Blood Vessel Dilation with Peroxidized Lipids

Cerebral arteries must maintain constant blood flow to the brain even though blood pressure fluctuates constantly. Sullivan et al. characterized a signaling pathway that is specific to the endothelial cells that line cerebral arteries. Reactive oxygen species (ROS) cause lipid peroxidation. In endothelial cells in cerebral arteries, locally produced ROS oxidized lipids, which triggered calcium influx through the ion channel TRPA1. In turn, this calcium influx activated a potassium-permeable channel, resulting in dilation of cerebral arteries.
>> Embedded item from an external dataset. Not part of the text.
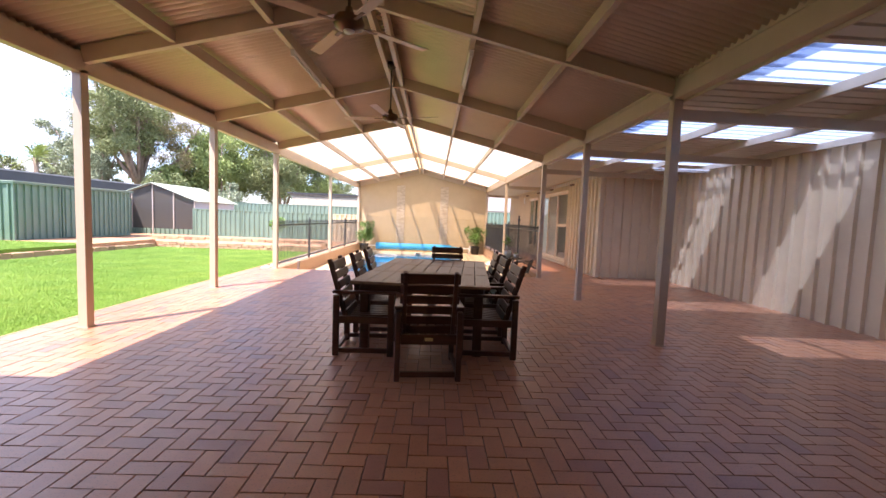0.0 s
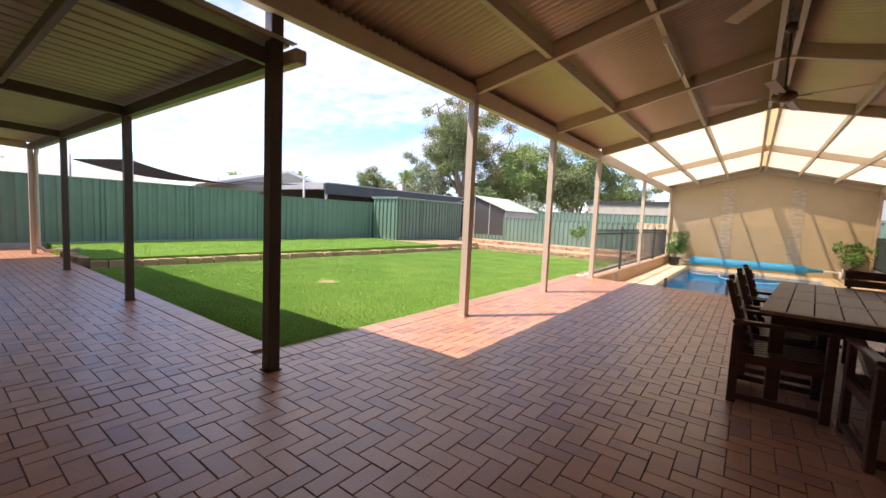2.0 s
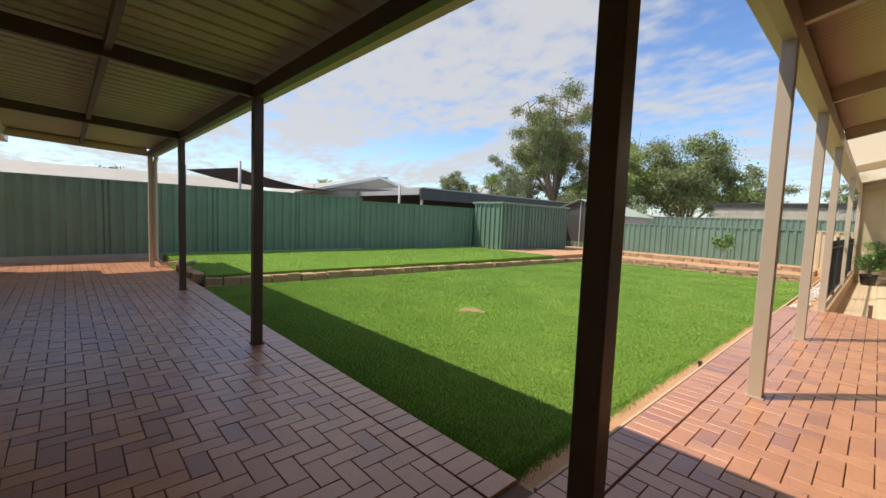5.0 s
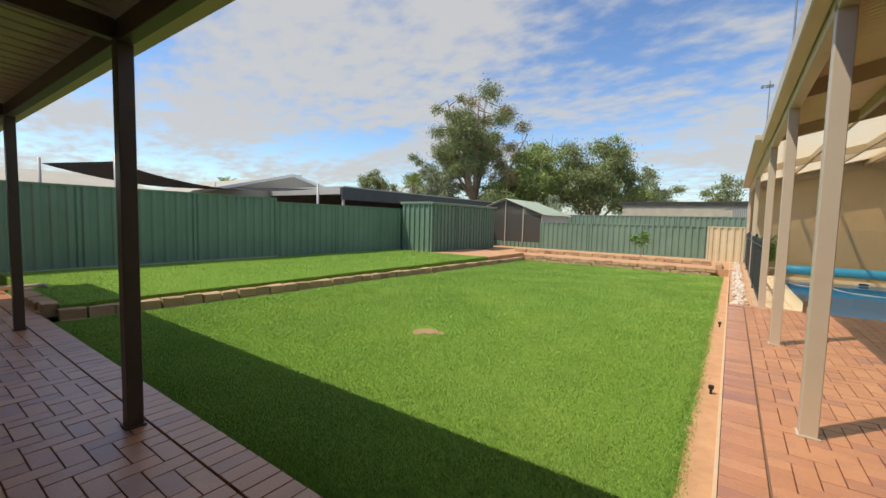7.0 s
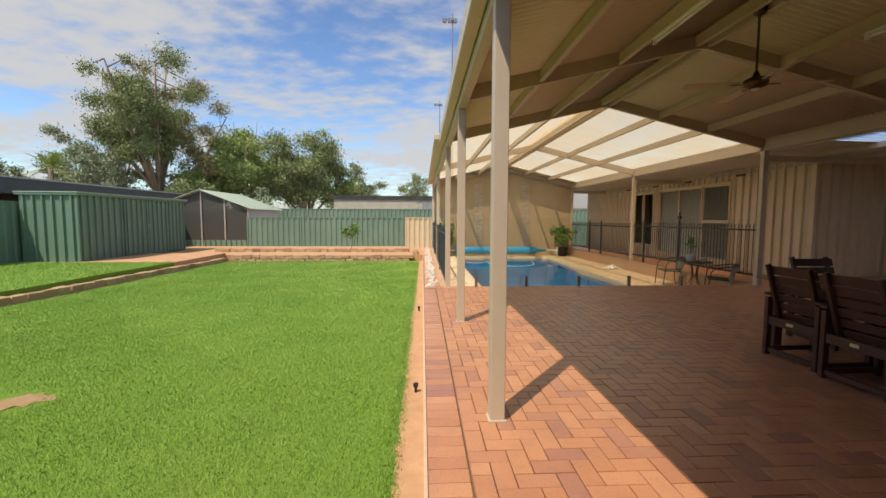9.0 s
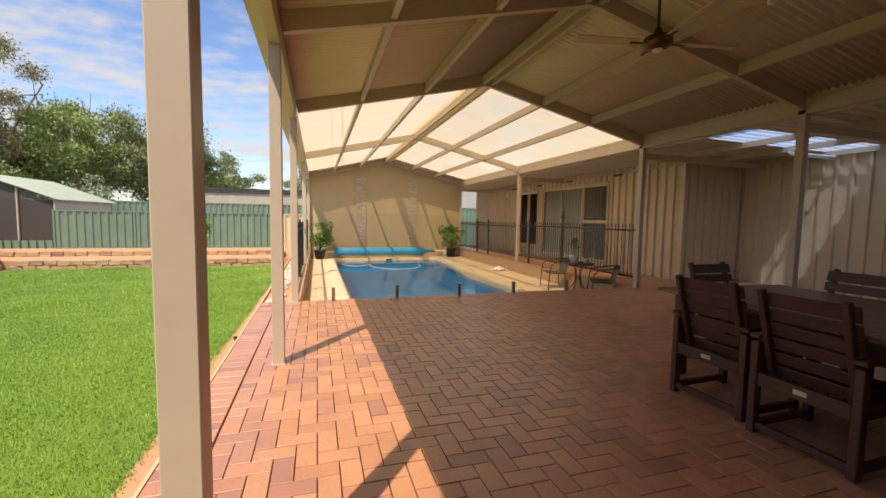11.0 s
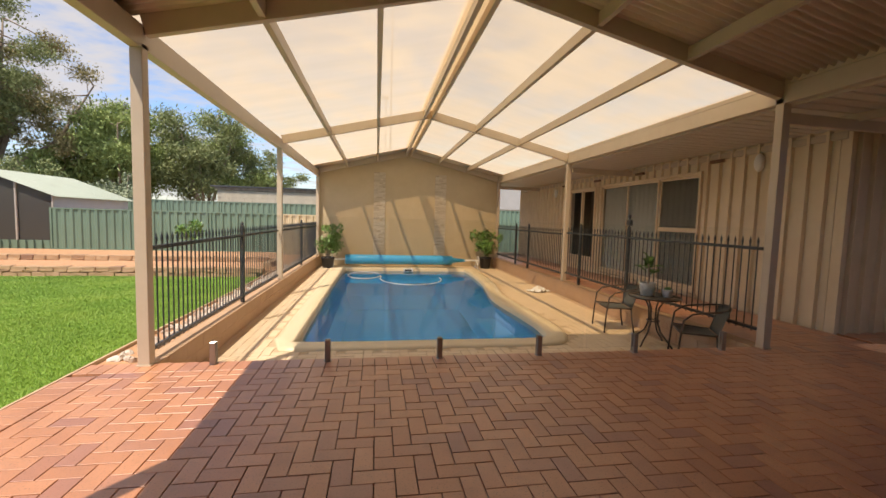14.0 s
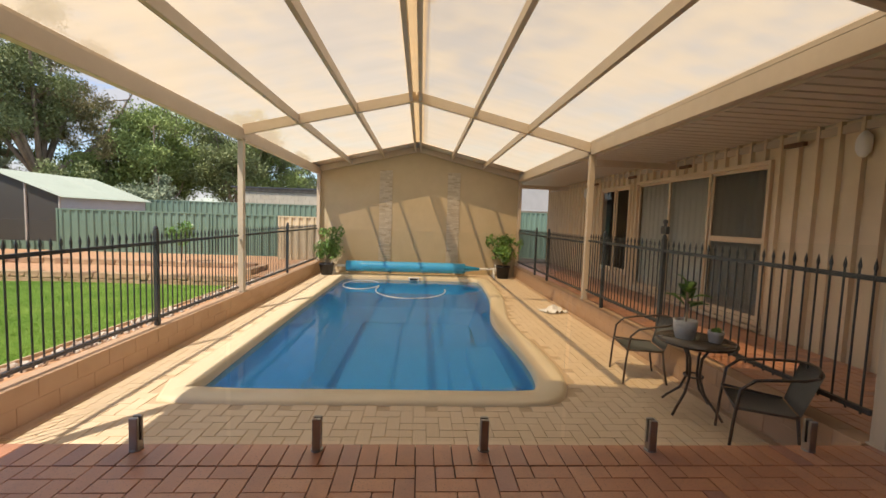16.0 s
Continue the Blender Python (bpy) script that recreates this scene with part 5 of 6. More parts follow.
tree("grey_shrub", "silvery low shrub beyond the back fence", -20.0, 33, G, 4.4, 2.2, 27, LEAF_EUC, 0.1, 7, 14400, 0.18, 0.3)
tree("small_tree", "small rounded green tree beyond the carport", -36.5, 34, G, 7.2, 2.6, 18, LEAF_EUC, 0.2, 7, 14400, 0.22, 0.3)
tree("small_tree", "small open green tree beyond the carport", -33, 38, G, 7.6, 2.6, 19, LEAF_GREY, 0.25, 7, 12800, 0.22, 0.3)
tree("small_tree", "small distant green tree", -40, 38, G, 6.5, 2.2, 20, LEAF_EUC, 0.2, 7, 11200, 0.22, 0.3)
tree("small_tree", "small distant green tree", -4.5, 62, G, 8.0, 3.0, 21, LEAF_EUC, 0.2, 7, 9600, 0.26, 0.3)
tree("small_tree", "green shrub showing above the far fence", -62, 5.5, G, 6.0, 3.0, 22, LEAF_EUC, 0.2, 7, 9600, 0.26, 0.3)
# bare grey branches above the pepper tree
bt_ = empty("dead_branches", pose(-20.5, 41, G), "bare dead branches rising from the green trees", "tree")
bm = bmesh.new()
r_ = random.Random(8)
for k in range(9):
    a = r_.uniform(0, 6.28)
    p = Vector((0, 0, 4))
    pts = [p.copy()]
    for j in range(5):
        p = p + Vector((math.cos(a) * 0.45 + r_.uniform(-0.3, 0.3), math.sin(a) * 0.45, 1.25 + r_.uniform(-0.3, 0.3)))
        pts.append(p.copy())
    tube(bm, pts, 0.08, 5, 0.012)
    tube(bm, [pts[3], pts[3] + Vector((r_.uniform(-1, 1), r_.uniform(-1, 1), 0.9))], 0.03, 4, 0.008)
tube(bm, [(0, 0, -0.3), (0, 0, 4)], 0.22, 8, 0.12)
part("branch", bm, BARK, bt_)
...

Reactive oxygen species (ROS) can have divergent effects in cerebral and peripheral circulations. We found that Ca2+-permeable transient receptor potential ankyrin 1 (TRPA1) channels were present and colocalized with NADPH (reduced form of nicotinamide adenine dinucleotide phosphate) oxidase 2 (NOX2), a major source of ROS, in the endothelium of cerebral arteries but not in other vascular beds. We recorded and characterized ROS-triggered Ca2+ signals representing Ca2+ influx through single TRPA1 channels, which we called “TRPA1 sparklets.” TRPA1 sparklet activity was low under basal conditions but was stimulated by NOX-generated ROS. Ca2+ entry during a single TRPA1 sparklet was twice that of a TRPV4 sparklet and ~200 times that of an L-type Ca2+ channel sparklet. TRPA1 sparklets representing the simultaneous opening of two TRPA1 channels were more common in endothelial cells than in human embryonic kidney (HEK) 293 cells expressing TRPA1. The NOX-induced TRPA1 sparklets activated intermediate-conductance, Ca2+-sensitive K+ channels, resulting in smooth muscle hyperpolarization and vasodilation. NOX-induced activation of TRPA1 sparklets and vasodilation required generation of hydrogen peroxide and lipid-peroxidizing hydroxyl radicals as intermediates. 4-Hydroxy-nonenal, a metabolite of lipid peroxidation, also increased TRPA1 sparklet frequency and dilated cerebral arteries. These data suggest that in the cerebral circulation, lipid peroxidation metabolites generated by ROS activate Ca2+ influx through TRPA1 channels in the endothelium of cerebral arteries to cause dilation.